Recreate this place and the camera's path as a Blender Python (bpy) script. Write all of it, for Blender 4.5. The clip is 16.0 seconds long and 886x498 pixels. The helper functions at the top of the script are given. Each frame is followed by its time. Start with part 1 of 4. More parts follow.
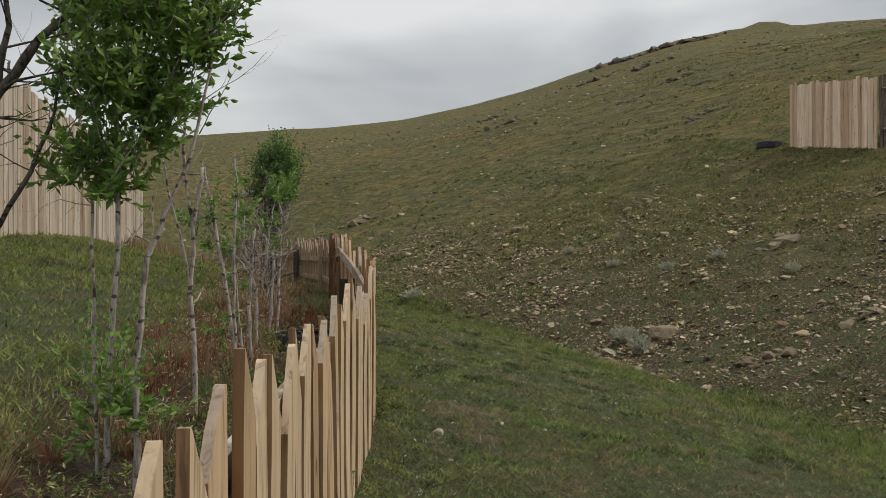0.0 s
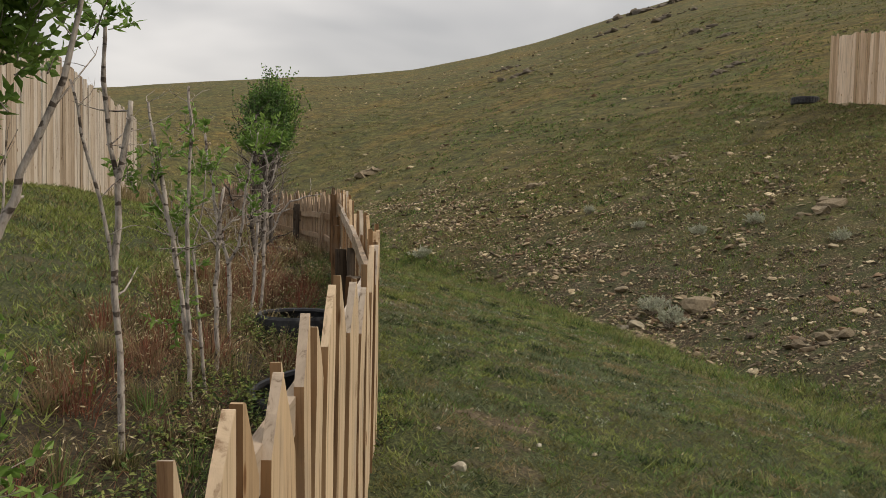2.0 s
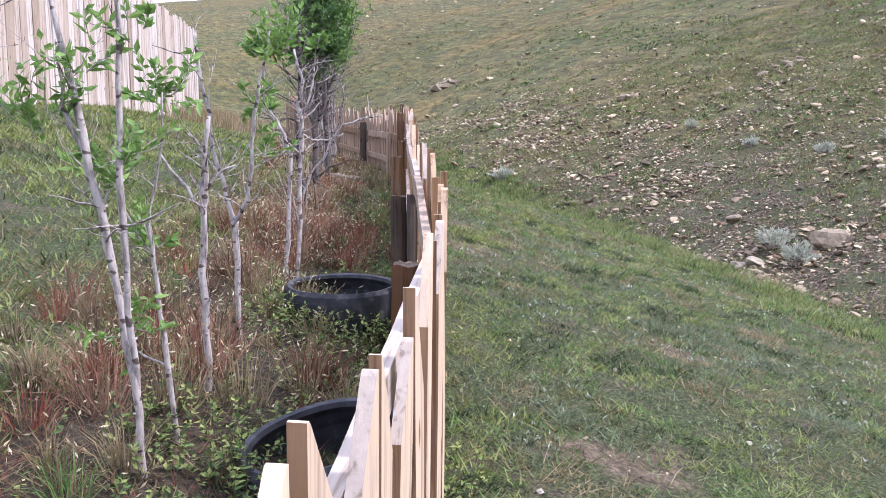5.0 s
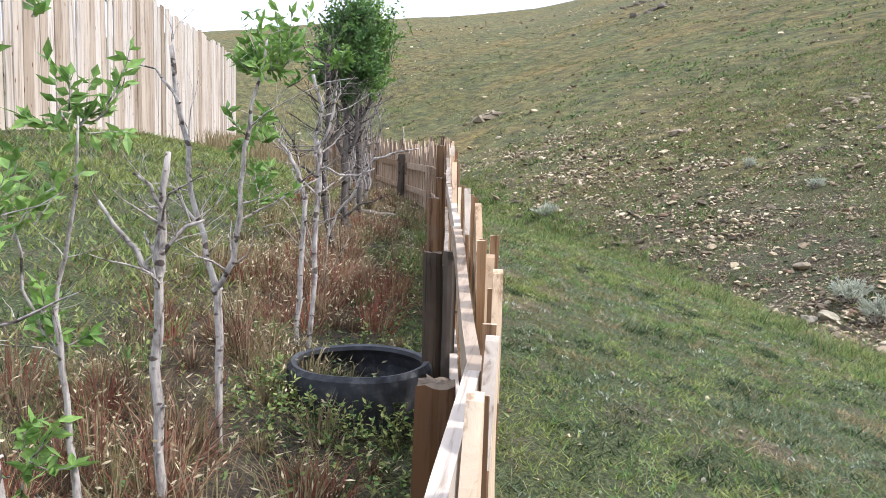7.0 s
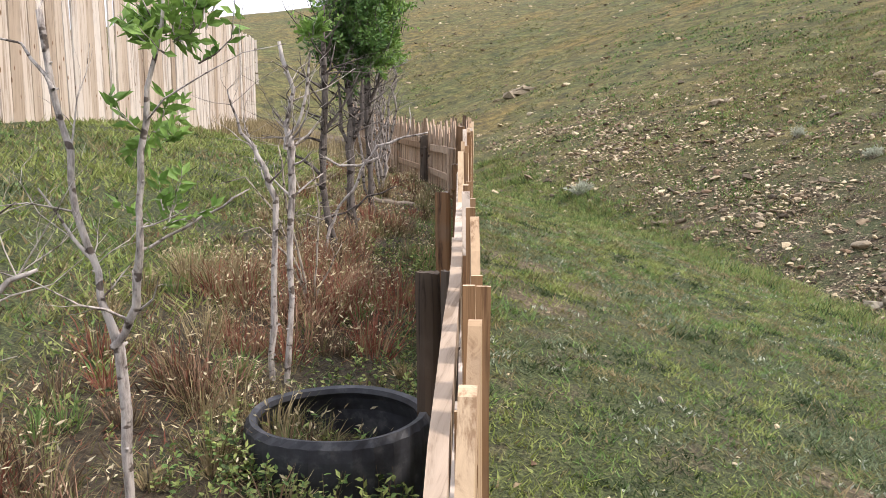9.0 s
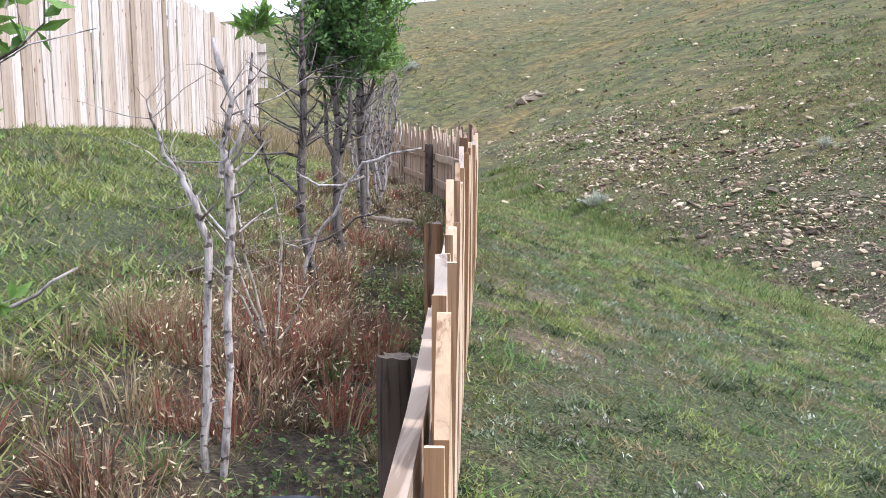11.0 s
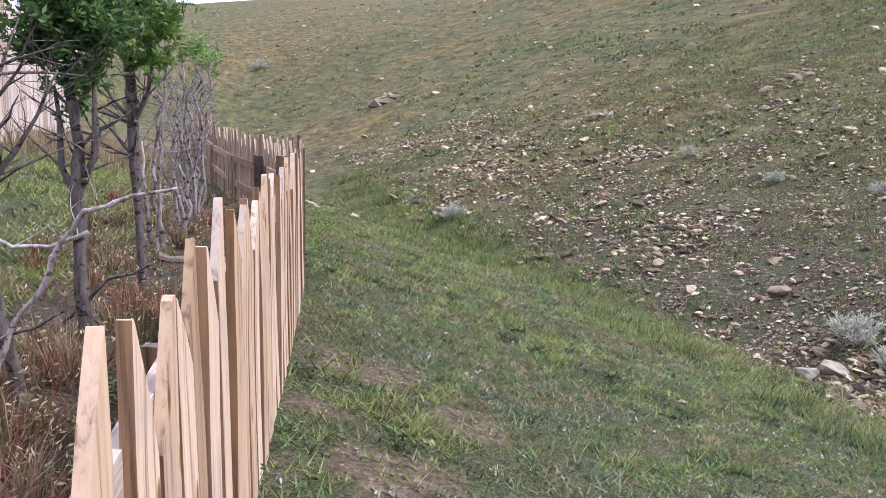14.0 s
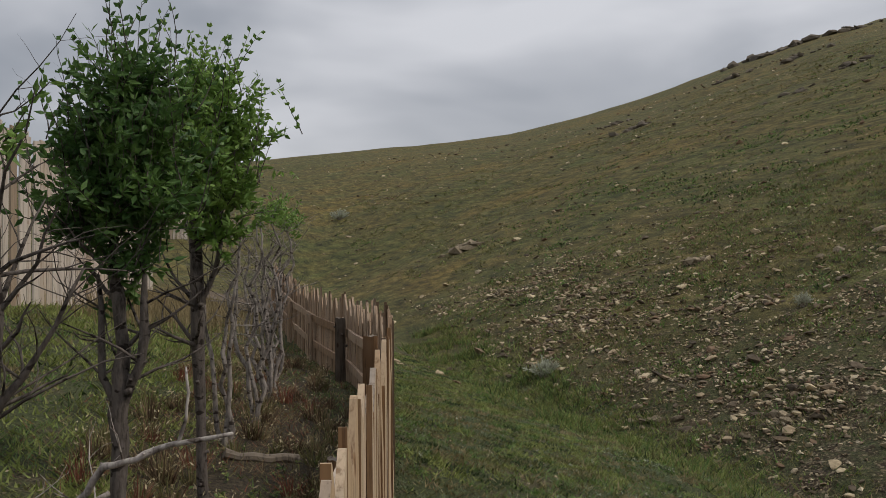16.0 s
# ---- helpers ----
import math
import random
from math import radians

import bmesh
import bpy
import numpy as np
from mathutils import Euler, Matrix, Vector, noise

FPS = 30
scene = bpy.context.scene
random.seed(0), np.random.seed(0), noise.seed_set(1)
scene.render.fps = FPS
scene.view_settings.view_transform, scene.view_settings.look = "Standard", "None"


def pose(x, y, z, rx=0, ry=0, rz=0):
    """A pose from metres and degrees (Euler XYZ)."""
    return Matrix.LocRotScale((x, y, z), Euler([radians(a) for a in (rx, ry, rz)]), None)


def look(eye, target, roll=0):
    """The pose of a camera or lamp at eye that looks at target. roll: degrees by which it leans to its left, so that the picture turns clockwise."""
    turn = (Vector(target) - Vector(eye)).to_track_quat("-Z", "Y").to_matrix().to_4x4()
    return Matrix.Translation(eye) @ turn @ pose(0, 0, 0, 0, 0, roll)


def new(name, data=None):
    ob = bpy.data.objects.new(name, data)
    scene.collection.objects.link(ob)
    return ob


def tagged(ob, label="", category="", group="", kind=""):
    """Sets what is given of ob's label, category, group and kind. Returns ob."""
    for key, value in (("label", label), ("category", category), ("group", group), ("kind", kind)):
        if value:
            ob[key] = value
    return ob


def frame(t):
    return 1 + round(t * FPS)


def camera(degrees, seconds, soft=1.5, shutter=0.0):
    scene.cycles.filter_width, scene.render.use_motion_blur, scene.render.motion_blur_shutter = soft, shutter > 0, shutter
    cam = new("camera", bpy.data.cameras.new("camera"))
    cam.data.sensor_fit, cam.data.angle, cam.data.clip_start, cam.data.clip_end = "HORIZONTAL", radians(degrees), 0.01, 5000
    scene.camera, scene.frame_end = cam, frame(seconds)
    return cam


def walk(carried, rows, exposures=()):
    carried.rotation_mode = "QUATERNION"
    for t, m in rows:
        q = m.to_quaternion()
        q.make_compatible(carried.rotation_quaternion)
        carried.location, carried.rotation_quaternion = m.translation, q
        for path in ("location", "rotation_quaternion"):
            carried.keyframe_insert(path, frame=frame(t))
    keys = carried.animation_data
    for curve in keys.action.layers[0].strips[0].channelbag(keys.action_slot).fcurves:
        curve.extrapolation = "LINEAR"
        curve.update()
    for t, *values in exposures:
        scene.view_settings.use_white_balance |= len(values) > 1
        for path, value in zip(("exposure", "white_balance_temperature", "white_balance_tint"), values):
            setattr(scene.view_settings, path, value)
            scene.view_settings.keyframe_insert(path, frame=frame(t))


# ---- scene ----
cam = camera(54.8, 16.0, soft=0.8)
METRES, EYE, TILT, LEAN, TURN = 9.2, 1.5, 0.0, 0.0, 0.0
ROWS = [
    (0.0, 0.0, 0.0, 0.0, 0.0, 0.0, -0.0),
    (0.5, -0.0055, 0.0408, 0.0053, 0.54, -0.84, 0.6),
    (1.0, 0.0024, 0.0926, 0.0035, 1.75, -2.12, 0.84),
    (1.5, -0.0003, 0.1307, 0.0034, 2.13, -2.47, -0.26),
    (2.0, -0.0112, 0.1689, 0.0106, 0.55, -3.17, -1.14),
    (2.5, -0.0157, 0.2093, 0.0083, -1.08, -5.47, -1.71),
    (3.0, -0.0209, 0.2408, 0.0075, -1.01, -7.02, -2.5),
    (3.5, -0.0307, 0.2788, 0.0147, 0.13, -8.06, -1.98),
    (4.0, -0.0273, 0.3129, 0.0127, 2.1, -9.14, 0.02),
    (4.5, -0.0238, 0.3428, 0.0183, 4.07, -9.11, 0.04),
    (7.0, -0.0388, 0.4814, 0.0224, 8.53, -7.08, -1.56),
    (7.5, -0.0429, 0.5048, 0.026, 8.1, -6.1, -1.36),
    (8.0, -0.0372, 0.5354, 0.0232, 8.43, -6.85, -0.59),
    (10.5, -0.0431, 0.642, 0.0318, 13.46, -9.62, -0.17),
    (11.0, -0.0453, 0.6737, 0.0318, 11.57, -8.28, -0.14),
    (11.5, -0.0479, 0.7046, 0.0355, 8.39, -8.33, 0.17),
    (12.0, -0.0393, 0.7446, 0.0342, 8.25, -8.49, 0.62),
    (12.5, -0.0367, 0.769, 0.0355, 8.52, -7.86, 0.53),
    (13.0, -0.0445, 0.803, 0.041, 5.04, -7.39, -0.41),
    (13.5, -0.0491, 0.832, 0.0396, 1.39, -7.85, -0.6),
    (14.0, -0.0497, 0.8688, 0.0424, 2.14, -8.15, -0.57),
    (14.5, -0.0558, 0.8939, 0.0424, 3.74, -5.92, -0.8),
    (15.0, -0.0685, 0.9253, 0.0574, 4.15, -1.86, -0.19),
    (15.5, -0.0754, 0.9487, 0.0581, 5.26, 0.54, 1.04),
    (16.0, -0.0793, 0.9757, 0.0623, 7.24, 1.33, 0.71),
]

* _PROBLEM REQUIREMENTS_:
Take the listing above and print it exactly, apart from the pictures.

* _WORKED SOLUTION_:
Recreate this place and the camera's path as a Blender Python (bpy) script. Write all of it, for Blender 4.5. The clip is 16.0 seconds long and 886x498 pixels. The helper functions at the top of the script are given. Each frame is followed by its time. Start with part 1 of 4. More parts follow.
0.0 s
2.0 s
5.0 s
7.0 s
9.0 s
11.0 s
14.0 s
16.0 s
# ---- helpers ----
import math
import random
from math import radians

import bmesh
import bpy
import numpy as np
from mathutils import Euler, Matrix, Vector, noise

FPS = 30
scene = bpy.context.scene
random.seed(0), np.random.seed(0), noise.seed_set(1)
scene.render.fps = FPS
scene.view_settings.view_transform, scene.view_settings.look = "Standard", "None"


def pose(x, y, z, rx=0, ry=0, rz=0):
    """A pose from metres and degrees (Euler XYZ)."""
    return Matrix.LocRotScale((x, y, z), Euler([radians(a) for a in (rx, ry, rz)]), None)


def look(eye, target, roll=0):
    """The pose of a camera or lamp at eye that looks at target. roll: degrees by which it leans to its left, so that the picture turns clockwise."""
    turn = (Vector(target) - Vector(eye)).to_track_quat("-Z", "Y").to_matrix().to_4x4()
    return Matrix.Translation(eye) @ turn @ pose(0, 0, 0, 0, 0, roll)


def new(name, data=None):
    ob = bpy.data.objects.new(name, data)
    scene.collection.objects.link(ob)
    return ob


def tagged(ob, label="", category="", group="", kind=""):
    """Sets what is given of ob's label, category, group and kind. Returns ob."""
    for key, value in (("label", label), ("category", category), ("group", group), ("kind", kind)):
        if value:
            ob[key] = value
    return ob


def frame(t):
    return 1 + round(t * FPS)


def camera(degrees, seconds, soft=1.5, shutter=0.0):
    scene.cycles.filter_width, scene.render.use_motion_blur, scene.render.motion_blur_shutter = soft, shutter > 0, shutter
    cam = new("camera", bpy.data.cameras.new("camera"))
    cam.data.sensor_fit, cam.data.angle, cam.data.clip_start, cam.data.clip_end = "HORIZONTAL", radians(degrees), 0.01, 5000
    scene.camera, scene.frame_end = cam, frame(seconds)
    return cam


def walk(carried, rows, exposures=()):
    carried.rotation_mode = "QUATERNION"
    for t, m in rows:
        q = m.to_quaternion()
        q.make_compatible(carried.rotation_quaternion)
        carried.location, carried.rotation_quaternion = m.translation, q
        for path in ("location", "rotation_quaternion"):
            carried.keyframe_insert(path, frame=frame(t))
    keys = carried.animation_data
    for curve in keys.action.layers[0].strips[0].channelbag(keys.action_slot).fcurves:
        curve.extrapolation = "LINEAR"
        curve.update()
    for t, *values in exposures:
        scene.view_settings.use_white_balance |= len(values) > 1
        for path, value in zip(("exposure", "white_balance_temperature", "white_balance_tint"), values):
            setattr(scene.view_settings, path, value)
            scene.view_settings.keyframe_insert(path, frame=frame(t))


# ---- scene ----
cam = camera(54.8, 16.0, soft=0.8)
METRES, EYE, TILT, LEAN, TURN = 9.2, 1.5, 0.0, 0.0, 0.0
ROWS = [
    (0.0, 0.0, 0.0, 0.0, 0.0, 0.0, -0.0),
    (0.5, -0.0055, 0.0408, 0.0053, 0.54, -0.84, 0.6),
    (1.0, 0.0024, 0.0926, 0.0035, 1.75, -2.12, 0.84),
    (1.5, -0.0003, 0.1307, 0.0034, 2.13, -2.47, -0.26),
    (2.0, -0.0112, 0.1689, 0.0106, 0.55, -3.17, -1.14),
    (2.5, -0.0157, 0.2093, 0.0083, -1.08, -5.47, -1.71),
    (3.0, -0.0209, 0.2408, 0.0075, -1.01, -7.02, -2.5),
    (3.5, -0.0307, 0.2788, 0.0147, 0.13, -8.06, -1.98),
    (4.0, -0.0273, 0.3129, 0.0127, 2.1, -9.14, 0.02),
    (4.5, -0.0238, 0.3428, 0.0183, 4.07, -9.11, 0.04),
    (7.0, -0.0388, 0.4814, 0.0224, 8.53, -7.08, -1.56),
    (7.5, -0.0429, 0.5048, 0.026, 8.1, -6.1, -1.36),
    (8.0, -0.0372, 0.5354, 0.0232, 8.43, -6.85, -0.59),
    (10.5, -0.0431, 0.642, 0.0318, 13.46, -9.62, -0.17),
    (11.0, -0.0453, 0.6737, 0.0318, 11.57, -8.28, -0.14),
    (11.5, -0.0479, 0.7046, 0.0355, 8.39, -8.33, 0.17),
    (12.0, -0.0393, 0.7446, 0.0342, 8.25, -8.49, 0.62),
    (12.5, -0.0367, 0.769, 0.0355, 8.52, -7.86, 0.53),
    (13.0, -0.0445, 0.803, 0.041, 5.04, -7.39, -0.41),
    (13.5, -0.0491, 0.832, 0.0396, 1.39, -7.85, -0.6),
    (14.0, -0.0497, 0.8688, 0.0424, 2.14, -8.15, -0.57),
    (14.5, -0.0558, 0.8939, 0.0424, 3.74, -5.92, -0.8),
    (15.0, -0.0685, 0.9253, 0.0574, 4.15, -1.86, -0.19),
    (15.5, -0.0754, 0.9487, 0.0581, 5.26, 0.54, 1.04),
    (16.0, -0.0793, 0.9757, 0.0623, 7.24, 1.33, 0.71),
]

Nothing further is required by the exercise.